MARX, FREUD E ERICA FONTES

Dois profetas dos tempos modernos, Marx e Freud, deixaram rasto não apenas no campo económico e clínico, mas também na área da literatura. Marxismo e freudismo apoderaram-se de tal modo da ficção que, por anos e anos, custou descobrir um romance em que as personagens não fossem vítimas da exploração económica ou da opressão da libido. Em certos volumes, acumulavam. O prosador sabia que, para obter a aprovação geral, preciso era apresentar a protagonista sob as garras do patrão explorador ou debaixo de um marmanjo lascivo.
Como o tema neo-realista passou um tanto de moda, perdurou o sexo. O problema é que não é fácil escrever sobre sexo. Por via de regra, a
s descrições são foleiras. Os brasileiros superam-nos de largo. Não encontro na literatura lusa a obscenidade estilística de um João Ubaldo Ribeiro ou a sensualidade matizada de um Rubem Fonseca. Por cá, abunda um registo de exageros e lugares-comuns. Os homens têm sempre "erecções gigantescas", "erecções colossais", por vezes ao primeiro olhar, e as mulheres, todos os dias "insinuantes" e "insaciáveis",  atingem "orgasmos sucessivos" e "violentos".

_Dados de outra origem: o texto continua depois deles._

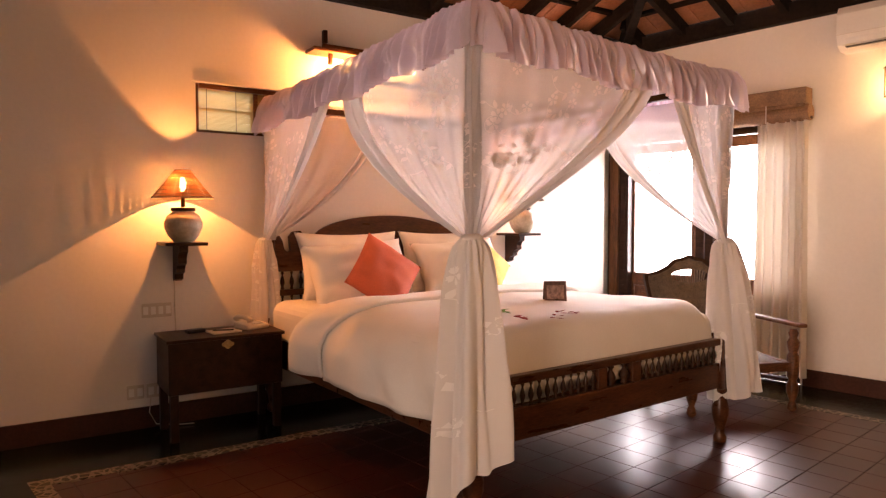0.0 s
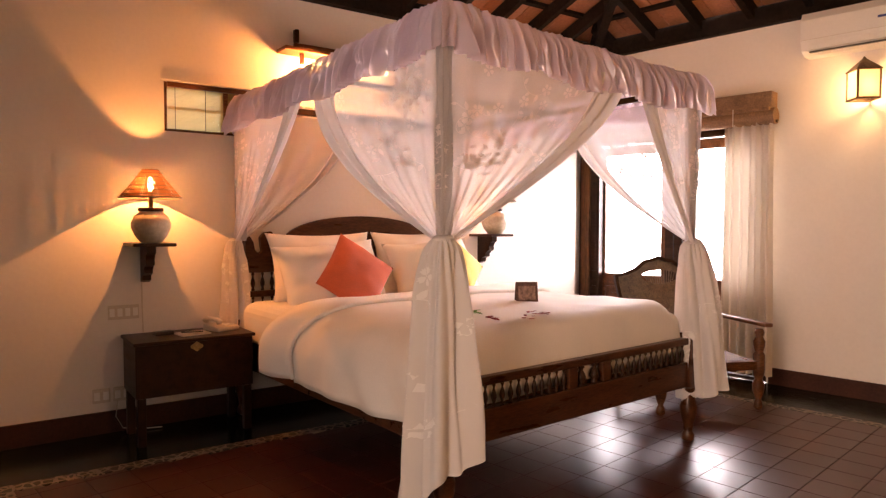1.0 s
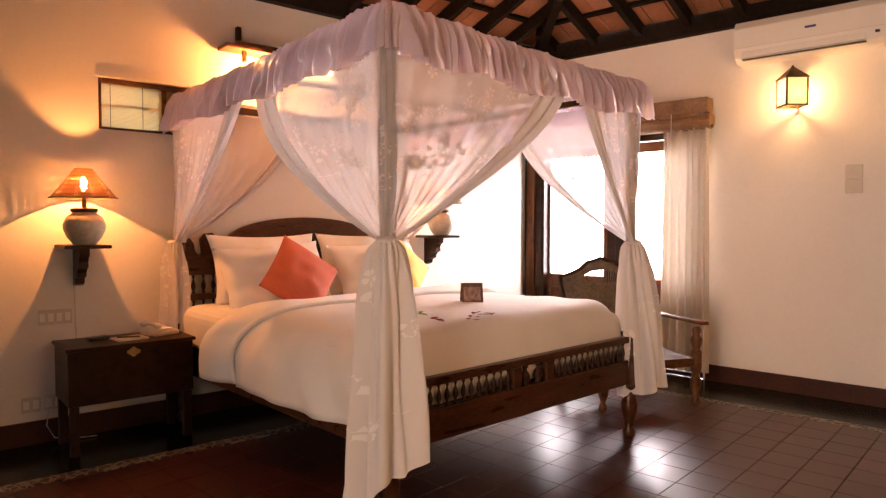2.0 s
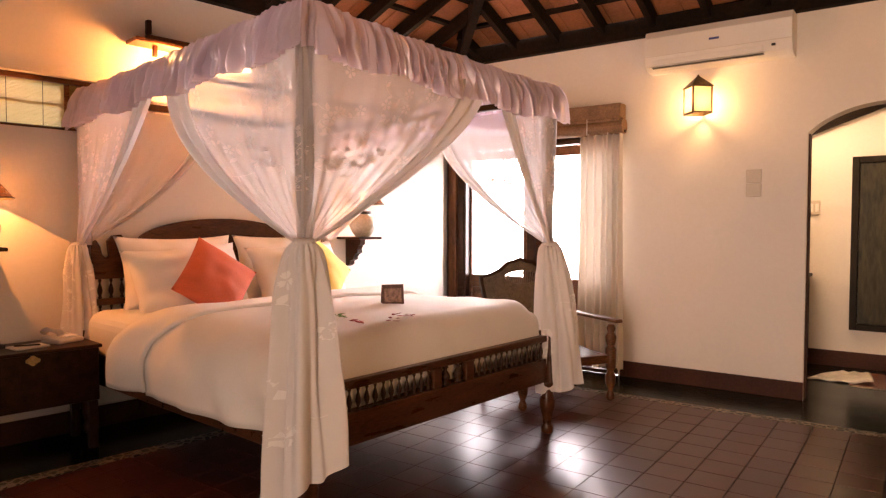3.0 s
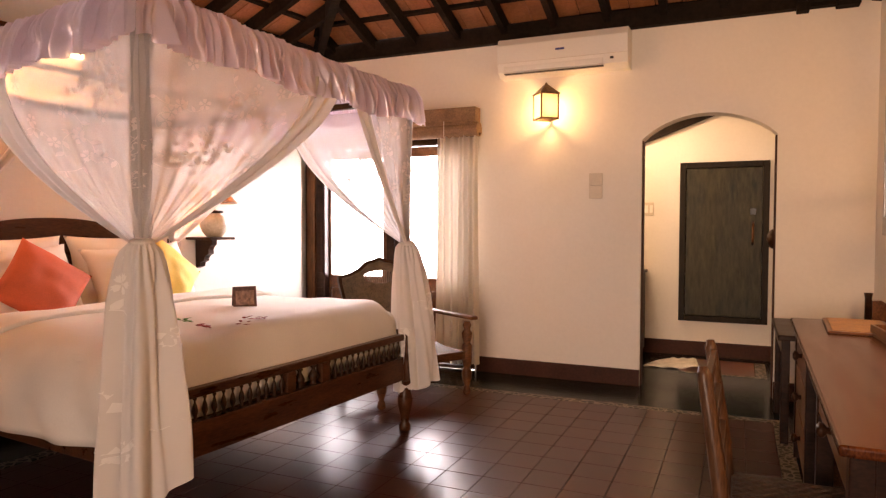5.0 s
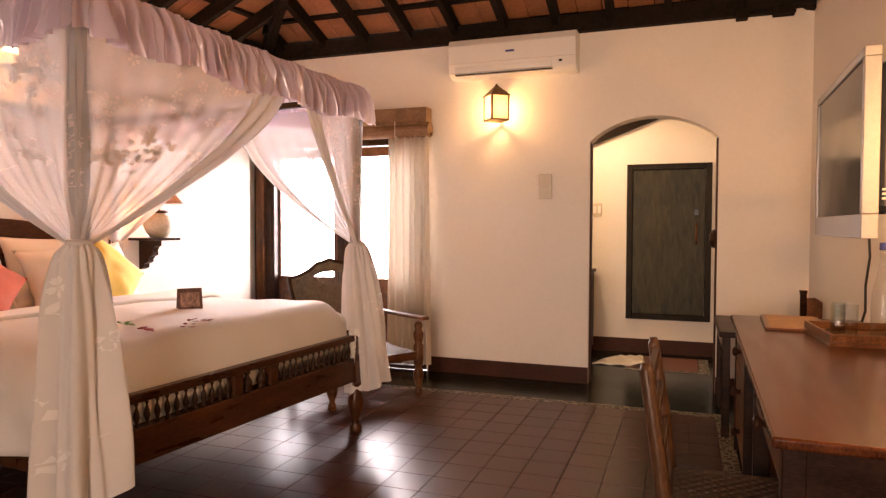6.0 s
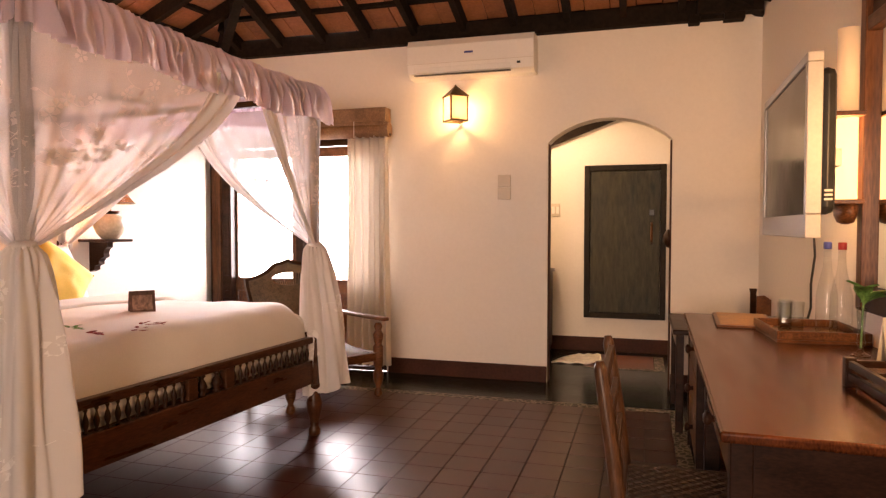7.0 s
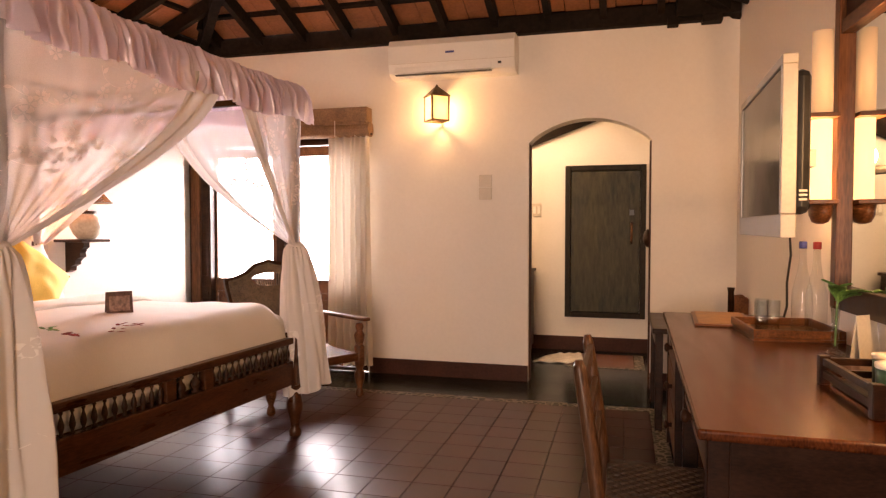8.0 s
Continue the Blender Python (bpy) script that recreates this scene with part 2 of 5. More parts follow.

Por isso mergulhei com esperança na autobiografia de Erica Fontes, a nossa pornstar emigrada em Los Angeles. Não esperava dela, ou de quem escreveu o livro, um estilo elegante e primoroso, mas pelo menos algum realismo fisiológico e de costumes. Uma desilusão. Descobri logo, ao fim das primeiras páginas, que a miúda está é apaixonada pelo namorado. Há por ali passos melosos e quase poéticos da sua relação com o rapaz. Ora, para essas melopeias da paixão já 
tínhamos a Maria Teresa Horta. De uma actriz pornográfica, galardoada com um prémio XBIZ, que é uma espécie de óscar do género, esperava mais. A sério que esperava.